Just as more mainstream brands like Starbucks Corp and Yum Brands Inc’s KFC are expanding fast in China, higher-end brands such as Salvatore Ferragamo and Gucci are adding stores there while other retailers have postponed or limited expansion in listless US, European and Japanese markets.
“The China market is growing fast. Beside the global downturn which affects every country, China is quite stable,” Michele Norsa, chief executive of Salvatore Ferragamo SpA, said in an e-mail response to questions. “Definitively, we are optimistic.”
Ferragamo plans to add seven to eight Chinese stores this year, with further expansion next year, Norsa said.
Gucci Group, part of France’s PPR SA, plans to open a flagship store in Shanghai this month after adding three new locations in January. It says its sales in China soared 42 percent last year compared with 2007, 10 times its global growth rate of 4.2 percent.

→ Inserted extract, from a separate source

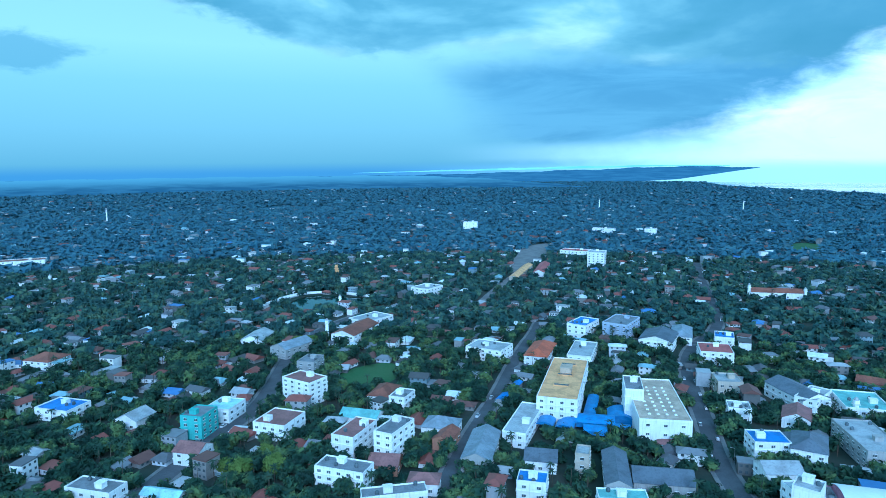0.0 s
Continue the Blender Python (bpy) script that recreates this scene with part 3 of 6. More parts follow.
BUS_YARD = [(316, -35), (311, -52), (294, -76), (287, -99), (277, -122), (273, -140), (281, -165), (279, -186), (286, -202), (284, -213), (268, -233), (259, -252), (242, -301), (233, -333), (236, -348), (219, -343), (186, -330), (182, -322),
            (198, -295), (205, -275), (213, -248), (209, -236), (191, -235), (175, -220), (196, -170), (230, -120), (258, -80), (276, -66)]
patch("bus_yard", BUS_YARD, 0.06, "yard", "reddish bare dirt yard with wheel tracks")
for spot in ([(213, -288), (222, -303), (219, -325), (211, -331), (187, -328), (184, -321), (198, -295), (206, -280)], [(251, -225), (254, -234), (242, -253), (234, -273), (232, -267), (239, -241), (241, -226)],
             [(264, -136), (269, -144), (260, -159), (246, -170), (244, -162), (255, -143)], [(259, -110), (266, -126), (250, -138), (236, -152), (228, -142), (244, -118)], [(224, -192), (218, -200), (209, -196), (214, -186)],
             [(287, -92), (280, -112), (268, -104), (277, -86)]):
    patch("grass_tuft", spot, 0.13, "rough_grass", "thin grass growing on the dirt yard")
for spot in ([(275, -162), (278, -170), (273, -182), (258, -186), (245, -187), (240, -173), (246, -172), (260, -160), (261, -140), (266, -131), (275, -141)], [(284, -205), (277, -219), (263, -221), (244, -205), (242, -192), (248, -182), (262, -185)],
             [(238, -290), (248, -320), (240, -342), (225, -336), (222, -306), (230, -288)], [(250, -334), (257, -361), (243, -357), (222, -351), (219, -341), (233, -342)]):
    patch("sand_patch", spot, 0.10, "pale_dirt", "pale trampled sand on the yard")
ribbon("dirt_track", [(270, -211), (255, -236), (241, -274), (231, -309), (236, -346)], 4.0, -4.0, 0.16, "pale_dirt", "pale worn track across the yard", "track")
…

Gucci said China currently represents one of its most dynamic areas of retail growth. Greater China including Hong Kong and Macau accounted for 14.3 percent of Gucci’s sales last year.
France’s Domaines Barons de Rothschild, producer of Chateau Lafite wine, is developing a vineyard in Shandong Province to serve growing local demand.

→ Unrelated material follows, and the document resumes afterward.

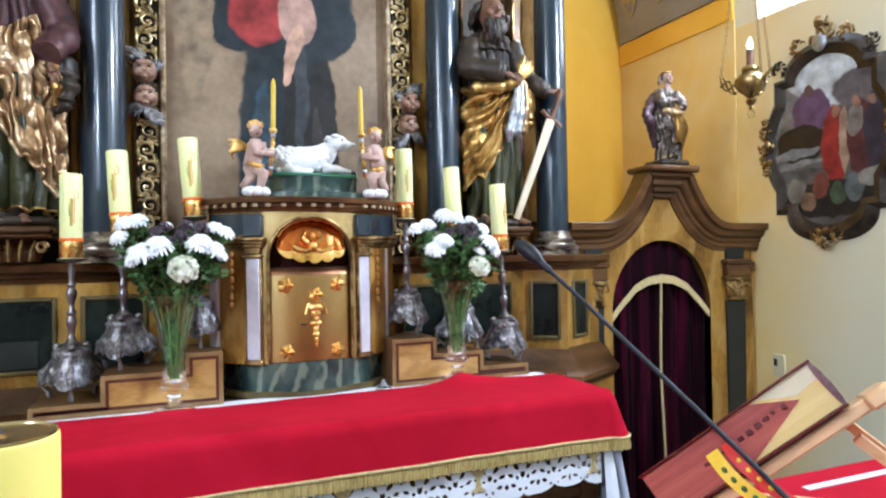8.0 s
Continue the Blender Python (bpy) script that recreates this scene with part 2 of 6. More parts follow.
def material(name, colors, rough=0.5, metal=0.0, scale=6.0, stretch=(1, 1, 1), bump=0.15, fine=60.0, detail=6.0, vein=0.0, vein_color=None,
             coat=0.0, sheen=0.0, rough_vary=0.15, gloss=0.3, per_object=0.0, dist=0.003):
    """Two scales of noise between the given colours, with fine relief; veins, coat and sheen if asked."""
    ma = bpy.data.materials.new(name)
    ma.use_nodes = True
    nt = ma.node_tree
    bs = nt.nodes["Principled BSDF"]
    link = nt.links.new

    def node(kind):
        return nt.nodes.new("ShaderNode" + kind)

    co = node("TexCoord")
    mp = node("Mapping")
    mp.inputs["Scale"].default_value = stretch
    link(co.outputs["Object"], mp.inputs["Vector"])
    big = node("TexNoise")
    big.inputs["Scale"].default_value, big.inputs["Detail"].default_value, big.inputs["Distortion"].default_value = scale, detail, 0.6
    link(mp.outputs[0], big.inputs["Vector"])
    small = node("TexNoise")
    small.inputs["Scale"].default_value, small.inputs["Detail"].default_value = fine, 4.0
    link(mp.outputs[0], small.inputs["Vector"])
    ramp = node("ValToRGB")
    el = ramp.color_ramp.elements
    while len(el) < len(colors):
        el.new(0.5)
    for i, c in enumerate(colors):
        el[i].position = 0.32 + 0.36 * i / max(1, len(colors) - 1)
        el[i].color = (*c, 1)
    mix = node("Mix")
    mix.data_type = "FLOAT"
    mix.inputs[0].default_value = 0.22
    link(big.outputs[0], mix.inputs[2])
    link(small.outputs[0], mix.inputs[3])
    link(mix.outputs[0], ramp.inputs[0])
    color = ramp.outputs[0]
    if vein:
        wave = node("TexWave")
        wave.inputs["Scale"].default_value, wave.inputs["Distortion"].default_value = scale * 0.5, 14.0
        wave.inputs["Detail"].default_value, wave.inputs["Detail Scale"].default_value = 4.0, 1.2
        link(mp.outputs[0], wave.inputs["Vector"])
        vr = node("ValToRGB")
        vr.color_ramp.elements[0].position, vr.color_ramp.elements[1].position = 0.70, 0.97
        link(wave.outputs[1], vr.inputs[0])
        sc = node("Math")
        sc.operation = "MULTIPLY"
        sc.inputs[1].default_value = vein
        link(vr.outputs[0], sc.inputs[0])
        vm = node("Mix")
        vm.data_type = "RGBA"
        link(sc.outputs[0], vm.inputs[0])
        link(color, vm.inputs[6])
        vm.inputs[7].default_value = (*vein_color, 1)
        color = vm.outputs[2]
    if per_object:
        info = node("ObjectInfo")
        hs = node("HueSaturation")
        rng = node("MapRange")
        rng.inputs[3].default_value, rng.inputs[4].default_value = 1 - per_object, 1 + per_object
        link(info.outputs["Random"], rng.inputs[0])
        link(rng.outputs[0], hs.inputs["Value"])
        link(color, hs.inputs["Color"])
        color = hs.outputs[0]
    link(color, bs.inputs["Base Color"])
    rr = node("MapRange")
    rr.inputs[3].default_value, rr.inputs[4].default_value = max(0.02, rough - rough_vary), min(1, rough + rough_vary)
    link(mix.outputs[0], rr.inputs[0])
    link(rr.outputs[0], bs.inputs["Roughness"])
    bs.inputs["Metallic"].default_value = metal
    bs.inputs["Specular IOR Level"].default_value = gloss
    bs.inputs["Coat Weight"].default_value = coat
    bs.inputs["Coat Roughness"].default_value = 0.12
    bs.inputs["Sheen Weight"].default_value = sheen
    if bump:
        bp = node("Bump")
        bp.inputs["Strength"].default_value, bp.inputs["Distance"].default_value = bump, dist
        link(mix.outputs[0], bp.inputs["Height"])
        link(bp.outputs[0], bs.inputs["Normal"])
    return ma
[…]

China’s luxury shoppers are strikingly young, many of them self-employed or part of a growing professional class. Consulting firm McKinsey & Co said 80 percent were under 45, compared with 30 percent of luxury shoppers in the US and 19 percent in Japan.

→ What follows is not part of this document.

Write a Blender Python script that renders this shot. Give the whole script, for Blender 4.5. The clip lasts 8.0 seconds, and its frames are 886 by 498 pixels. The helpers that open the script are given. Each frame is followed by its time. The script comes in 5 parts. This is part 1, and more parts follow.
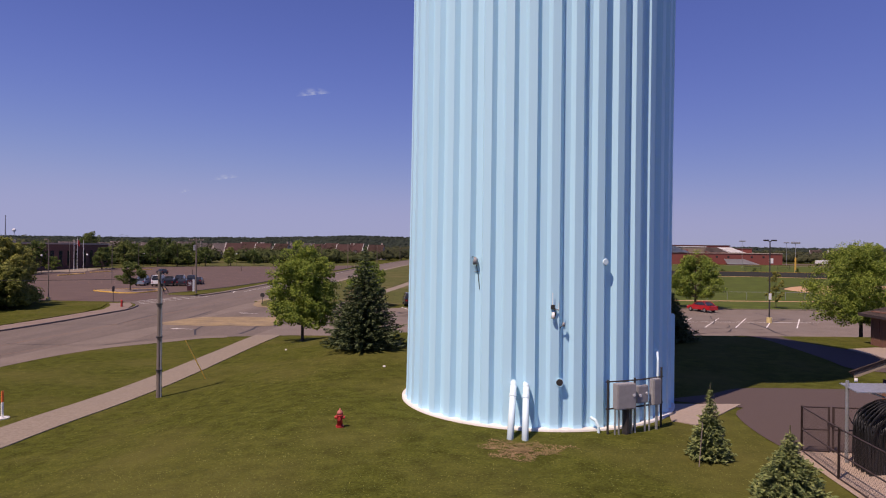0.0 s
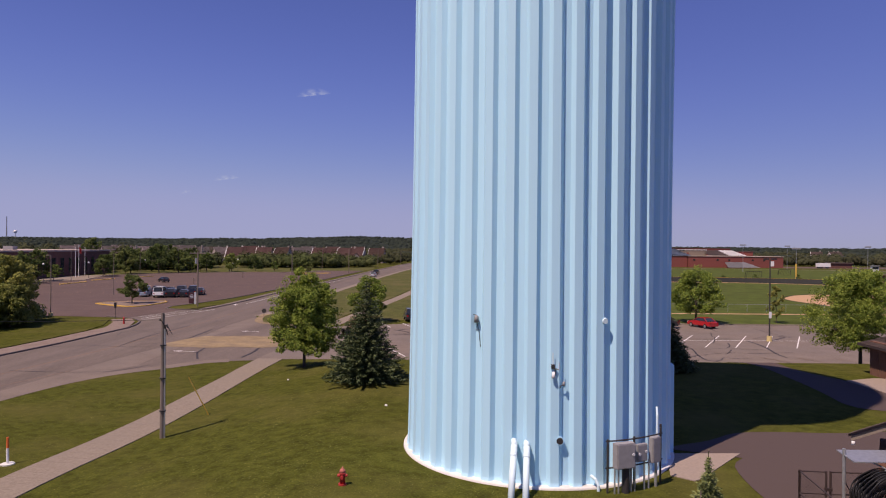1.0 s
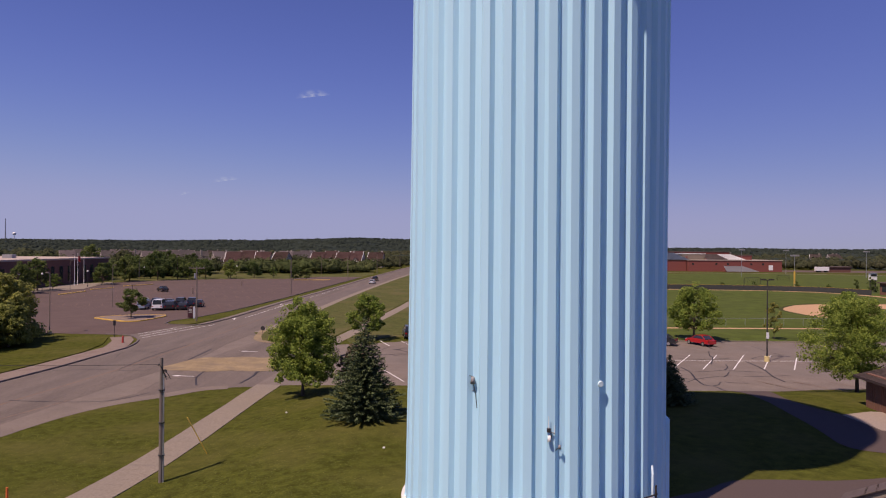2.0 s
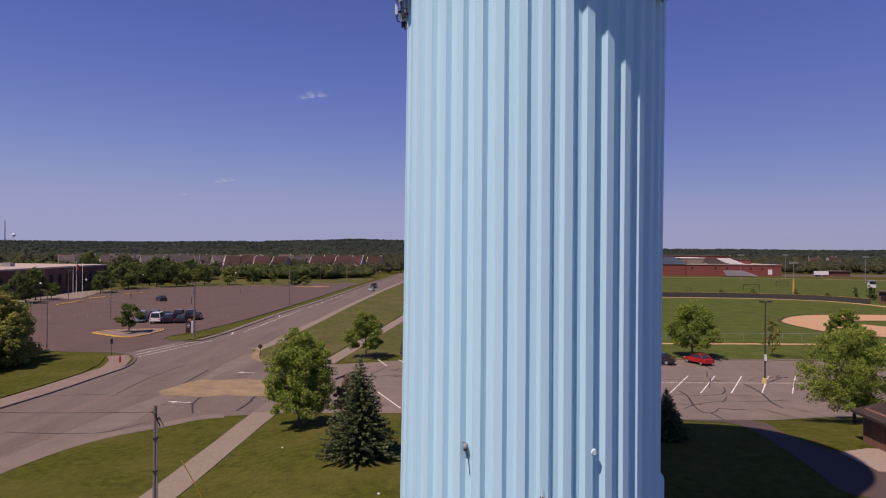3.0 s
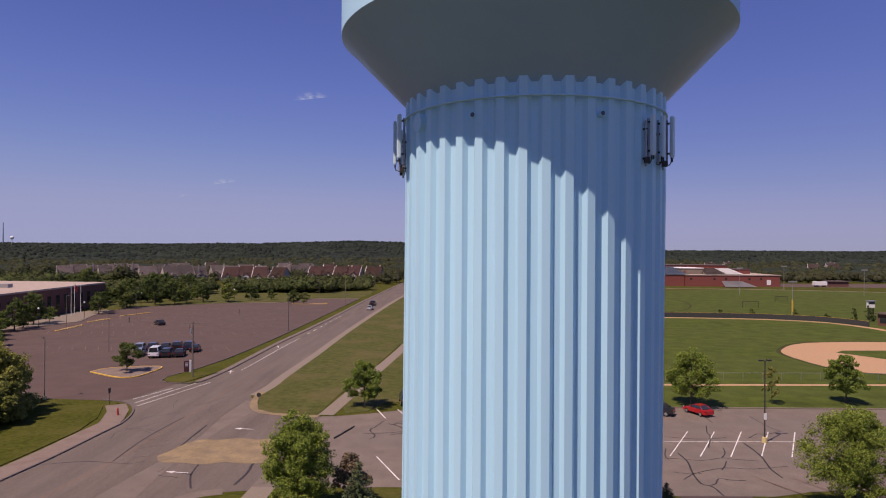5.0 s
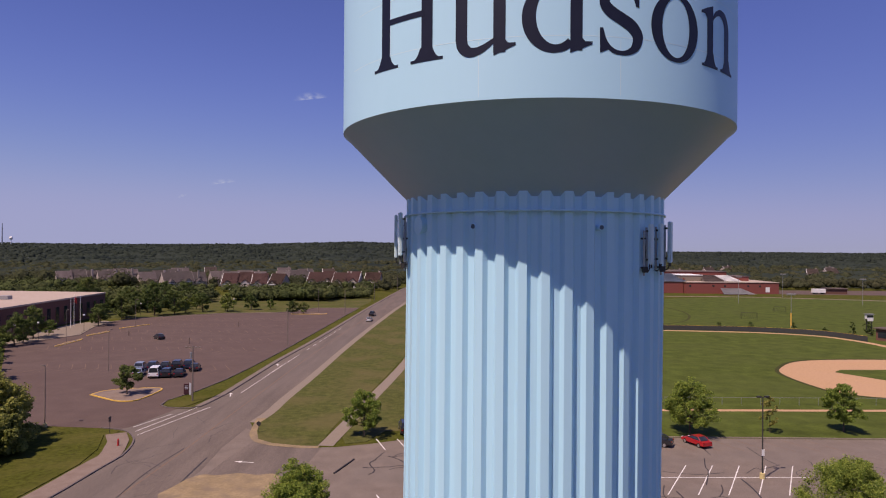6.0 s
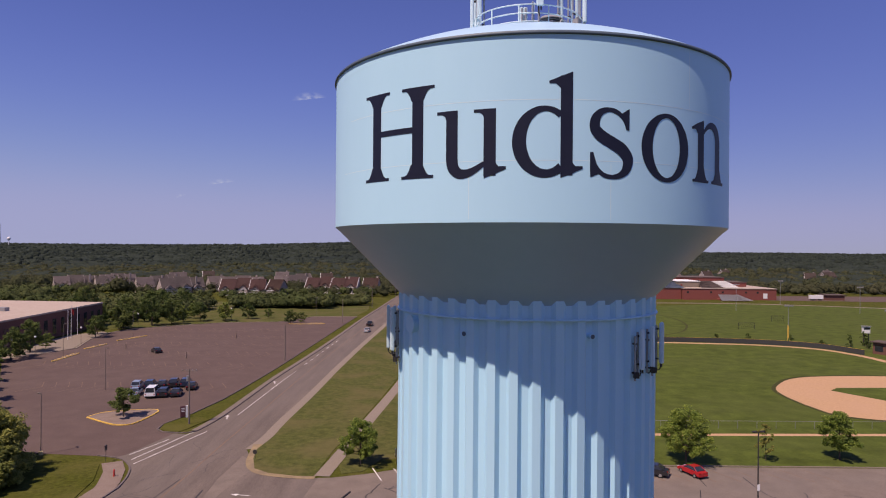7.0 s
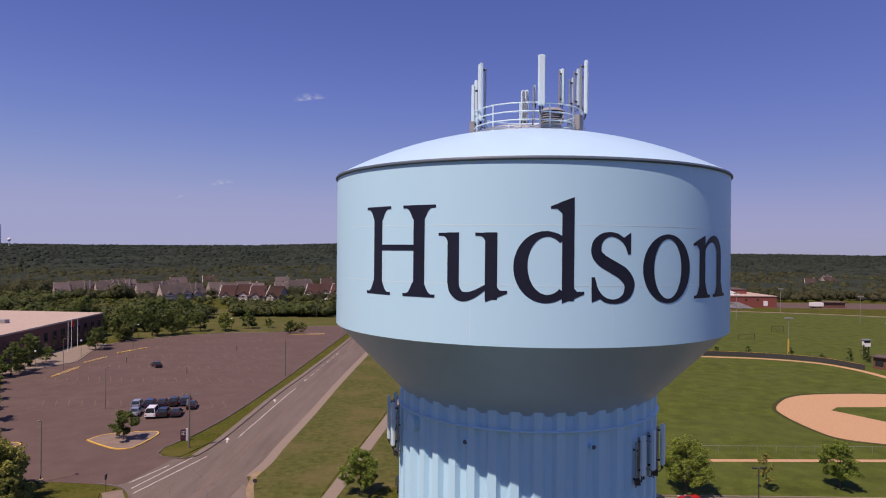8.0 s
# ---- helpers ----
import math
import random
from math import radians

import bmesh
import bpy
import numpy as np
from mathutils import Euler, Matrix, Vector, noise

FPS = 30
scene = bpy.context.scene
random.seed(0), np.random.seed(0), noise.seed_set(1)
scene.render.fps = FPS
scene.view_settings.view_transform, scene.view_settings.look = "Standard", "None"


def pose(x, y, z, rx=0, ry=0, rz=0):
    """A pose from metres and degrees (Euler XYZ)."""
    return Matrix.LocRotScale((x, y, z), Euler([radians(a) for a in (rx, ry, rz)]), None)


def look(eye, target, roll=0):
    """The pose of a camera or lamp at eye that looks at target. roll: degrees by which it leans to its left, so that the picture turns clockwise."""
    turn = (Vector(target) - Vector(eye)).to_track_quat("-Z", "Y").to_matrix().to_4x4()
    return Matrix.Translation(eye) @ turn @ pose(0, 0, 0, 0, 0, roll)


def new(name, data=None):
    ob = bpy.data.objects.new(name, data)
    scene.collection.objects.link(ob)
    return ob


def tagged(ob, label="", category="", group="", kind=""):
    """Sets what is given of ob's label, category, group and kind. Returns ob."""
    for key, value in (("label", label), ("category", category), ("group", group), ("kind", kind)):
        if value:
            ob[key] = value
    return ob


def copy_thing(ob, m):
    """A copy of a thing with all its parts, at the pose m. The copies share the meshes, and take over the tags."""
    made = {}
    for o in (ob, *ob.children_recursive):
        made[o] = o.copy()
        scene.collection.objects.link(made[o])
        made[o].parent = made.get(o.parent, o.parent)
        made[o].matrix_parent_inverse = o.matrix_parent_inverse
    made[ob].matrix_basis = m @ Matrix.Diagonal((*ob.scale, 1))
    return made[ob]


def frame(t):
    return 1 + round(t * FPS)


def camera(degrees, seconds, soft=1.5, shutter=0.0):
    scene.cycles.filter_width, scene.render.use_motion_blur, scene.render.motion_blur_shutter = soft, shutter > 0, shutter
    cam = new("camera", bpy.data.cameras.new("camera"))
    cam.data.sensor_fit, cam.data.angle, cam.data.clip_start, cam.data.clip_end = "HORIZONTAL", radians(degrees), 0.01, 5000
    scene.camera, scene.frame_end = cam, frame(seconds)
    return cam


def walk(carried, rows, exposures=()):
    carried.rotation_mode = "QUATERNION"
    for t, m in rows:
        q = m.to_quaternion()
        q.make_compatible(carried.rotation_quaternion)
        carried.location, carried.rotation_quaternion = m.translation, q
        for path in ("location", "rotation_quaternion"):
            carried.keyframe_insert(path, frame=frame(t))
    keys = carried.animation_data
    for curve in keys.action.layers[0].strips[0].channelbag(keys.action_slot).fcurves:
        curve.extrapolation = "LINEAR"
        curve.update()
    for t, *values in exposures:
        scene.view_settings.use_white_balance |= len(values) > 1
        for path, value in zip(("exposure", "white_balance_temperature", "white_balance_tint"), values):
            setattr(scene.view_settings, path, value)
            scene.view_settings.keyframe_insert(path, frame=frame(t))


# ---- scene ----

Liu Hongyan, a 34-year-old marketing director for a culture magazine in Chengdu, Sichuan Province, just bought a Coach purse to replace her Chanel, two necklaces and a bracelet from Tiffany and some Estee Lauder cosmetics.
“Like many of my friends, my job is stable and not affected by the financial crisis,” she said. “Now that we are finished buying apartments and cars, we are buying luxury goods.”
Growth in China may not be huge in dollar terms, but it helps counter sales declines elsewhere, says Claudia D’Arpizio, a Bain partner in Milan.
“It’s not enough for offsetting completely the stronger decrease in the US, Japan and Europe,” she said.
Fueled by a three-decade-old economic boom that created a still-growing urban elite, China’s appetite for luxury goods is surviving the sharpest global economic slump since the 1930s. But Beijing’s multibillion-dollar stimulus plan appears to be reviving the economy. Recent reports show gains in factory output, retail sales and capital investment.
China’s luxury market is still modest, compared with Europe’s, which accounts for 38 percent of worldwide spending on luxury goods, South and North America’s at 33 percent and Japan’s 12 percent, D’Arpizio said.
By 2015, China will have more than 4 million households with annual income above 250,000 yuan (US$37,000), McKinsey predicted in a recent report. That will make it the world’s fourth-largest country in terms of its number of households with substantial purchasing power after the US, Japan and the UK.
McKinsey said the benchmark was adjusted for purchasing power parity for each country.
And most of that money likely will be spent in China. McKinsey said its research found wealthy Chinese do 70 percent of their luxury spending at home, contrary to the industry wisdom that Chinese people make at least half their purchases abroad.
“We know Chinese consumers will continue to spend on luxury items,” Norsa said. “After all, it is a very big pond and in it there is space for many.”
Companies are expanding inland to cities like Chengdu to reach customers “who can already afford and who will aspire to the image projected by luxury brands,” D’Arpizio said.
Many Chinese, of course, can’t afford these brands and opt for knock-offs. From fake Gucci wallets to Chanel bags, they are widely available despite repeated government crackdowns. Some are so well-made that only experts can spot them.
Wu Yang, a 25-year-old Beijing event planner, bought counterfeit Louis Vuitton and Gucci bags on a recent trip to Shanghai. She said vendors wanted between 300 yuan and 500 yuan for a bag, compared with between 5,000 yuan and 10,000 yuan for the real thing.
Her next goal: the latest counterfeit Balenciaga bag.
“I can afford it and nobody can tell it’s not real,” Wu said. “This represents a girl’s dream for big brands.”